• [WORK REQUIRED]:
Set the data down again, exactly as it reads, but without the pictures.

• [MATERIAL PROVIDED]:
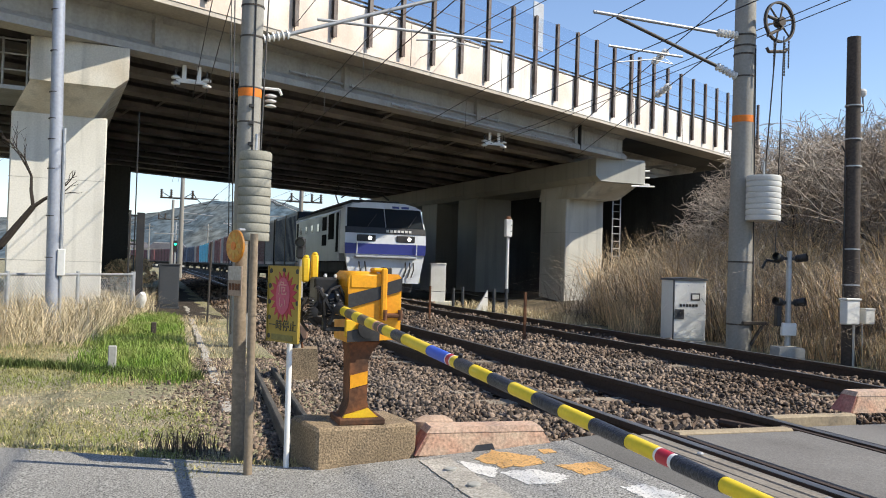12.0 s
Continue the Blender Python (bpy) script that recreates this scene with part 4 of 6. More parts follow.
def hardware():
    # near mast: bracket towards the near track. Local axes: x across the line, y along it, z up from the foot
    z0 = 0.4
    s = Shape()
    insulator(s, (0.14, 0, 4.30 + z0), (0.55, 0, 4.42 + z0), 0.075)
    part("insulator", s, PORCELAIN, mast_near, "white ribbed insulator", True)
    s = Shape()
    s.rod((0.55, 0, 4.42 + z0), (3.1, 0, 5.35 + z0), 0.032, seg=10)
    part("bracket_strut", s, STEEL, mast_near, "galvanised bracket tube", True)
    s = Shape()
    s.rod((0.95, 0, 4.69 + z0), (3.95, 0, 4.70 + z0), 0.024, seg=8)
    part("steady_tube", s, STEEL, mast_near, "galvanised steady tube", True)
    s = Shape()
    s.path([(3.6, 0, 4.7 + z0), (3.55, 0, 4.55 + z0), (3.0, 0, 4.62 + z0), (2.5, 0, 4.56 + z0)], 0.013, 6)
    part("registration_arm", s, STEEL, mast_near, "thin registration arm")
    s = Shape()
    insulator(s, (0.12, 0, 6.2 + z0), (0.5, 0, 6.2 + z0), 0.07)
    part("insulator", s, PORCELAIN, mast_near, "white ribbed insulator", True)
    s = Shape()
    s.rod((0.5, 0, 6.2 + z0), (3.1, 0, 5.4 + z0), 0.02, seg=8)
    part("tie_rod", s, STEEL, mast_near)
    for z in (4.3, 4.75, 6.2, 3.05, 3.55):
        s = Shape()
        s.rod((0, 0, z + z0 - 0.012), (0, 0, z + z0 + 0.012), 0.168, seg=20)
        part("clamp", s, DARK_STEEL, mast_near, "dark steel clamp", True)
    s = Shape()
    s.path([(0.06, -0.17, 0.7), (0.05, -0.165, 2.6), (0.03, -0.16, 4.6), (0.02, -0.155, 6.5)], 0.012, 6)
    part("cable", s, BLACK, mast_near, "black cable on the mast")
    for z in (3.0, 2.7, 2.55, 3.25):
        s = Shape()
        s.bevel_box(-0.02, 0.05, -0.2, -0.15, z + z0, z + z0 + 0.05, 0.006)
        part("cable_clip", s, BLACK, mast_near)
    # post insulators for the feeder
    s = Shape()
    s.rod((0.14, 0, 3.98), (0.42, 0, 3.98), 0.02, seg=8)
    s.rod((0.42, 0, 3.98), (0.46, 0, 3.9), 0.02, seg=8)
    part("feeder_arm", s, WHITE, mast_near, "pale feeder arm")
    s = Shape()
    for k in range(3):
        s.turned([(0.03, 0), (0.085, 0.012), (0.085, 0.03), (0.03, 0.05)], 14, pose(0.3, 0, 3.70 + 0.075 * k))
    part("feeder_insulator", s, PORCELAIN, mast_near, "white disc insulator", True)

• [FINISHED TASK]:
12.0 s
Continue the Blender Python (bpy) script that recreates this scene with part 4 of 6. More parts follow.
def hardware():
    # near mast: bracket towards the near track. Local axes: x across the line, y along it, z up from the foot
    z0 = 0.4
    s = Shape()
    insulator(s, (0.14, 0, 4.30 + z0), (0.55, 0, 4.42 + z0), 0.075)
    part("insulator", s, PORCELAIN, mast_near, "white ribbed insulator", True)
    s = Shape()
    s.rod((0.55, 0, 4.42 + z0), (3.1, 0, 5.35 + z0), 0.032, seg=10)
    part("bracket_strut", s, STEEL, mast_near, "galvanised bracket tube", True)
    s = Shape()
    s.rod((0.95, 0, 4.69 + z0), (3.95, 0, 4.70 + z0), 0.024, seg=8)
    part("steady_tube", s, STEEL, mast_near, "galvanised steady tube", True)
    s = Shape()
    s.path([(3.6, 0, 4.7 + z0), (3.55, 0, 4.55 + z0), (3.0, 0, 4.62 + z0), (2.5, 0, 4.56 + z0)], 0.013, 6)
    part("registration_arm", s, STEEL, mast_near, "thin registration arm")
    s = Shape()
    insulator(s, (0.12, 0, 6.2 + z0), (0.5, 0, 6.2 + z0), 0.07)
    part("insulator", s, PORCELAIN, mast_near, "white ribbed insulator", True)
    s = Shape()
    s.rod((0.5, 0, 6.2 + z0), (3.1, 0, 5.4 + z0), 0.02, seg=8)
    part("tie_rod", s, STEEL, mast_near)
    for z in (4.3, 4.75, 6.2, 3.05, 3.55):
        s = Shape()
        s.rod((0, 0, z + z0 - 0.012), (0, 0, z + z0 + 0.012), 0.168, seg=20)
        part("clamp", s, DARK_STEEL, mast_near, "dark steel clamp", True)
    s = Shape()
    s.path([(0.06, -0.17, 0.7), (0.05, -0.165, 2.6), (0.03, -0.16, 4.6), (0.02, -0.155, 6.5)], 0.012, 6)
    part("cable", s, BLACK, mast_near, "black cable on the mast")
    for z in (3.0, 2.7, 2.55, 3.25):
        s = Shape()
        s.bevel_box(-0.02, 0.05, -0.2, -0.15, z + z0, z + z0 + 0.05, 0.006)
        part("cable_clip", s, BLACK, mast_near)
    # post insulators for the feeder
    s = Shape()
    s.rod((0.14, 0, 3.98), (0.42, 0, 3.98), 0.02, seg=8)
    s.rod((0.42, 0, 3.98), (0.46, 0, 3.9), 0.02, seg=8)
    part("feeder_arm", s, WHITE, mast_near, "pale feeder arm")
    s = Shape()
    for k in range(3):
        s.turned([(0.03, 0), (0.085, 0.012), (0.085, 0.03), (0.03, 0.05)], 14, pose(0.3, 0, 3.70 + 0.075 * k))
    part("feeder_insulator", s, PORCELAIN, mast_near, "white disc insulator", True)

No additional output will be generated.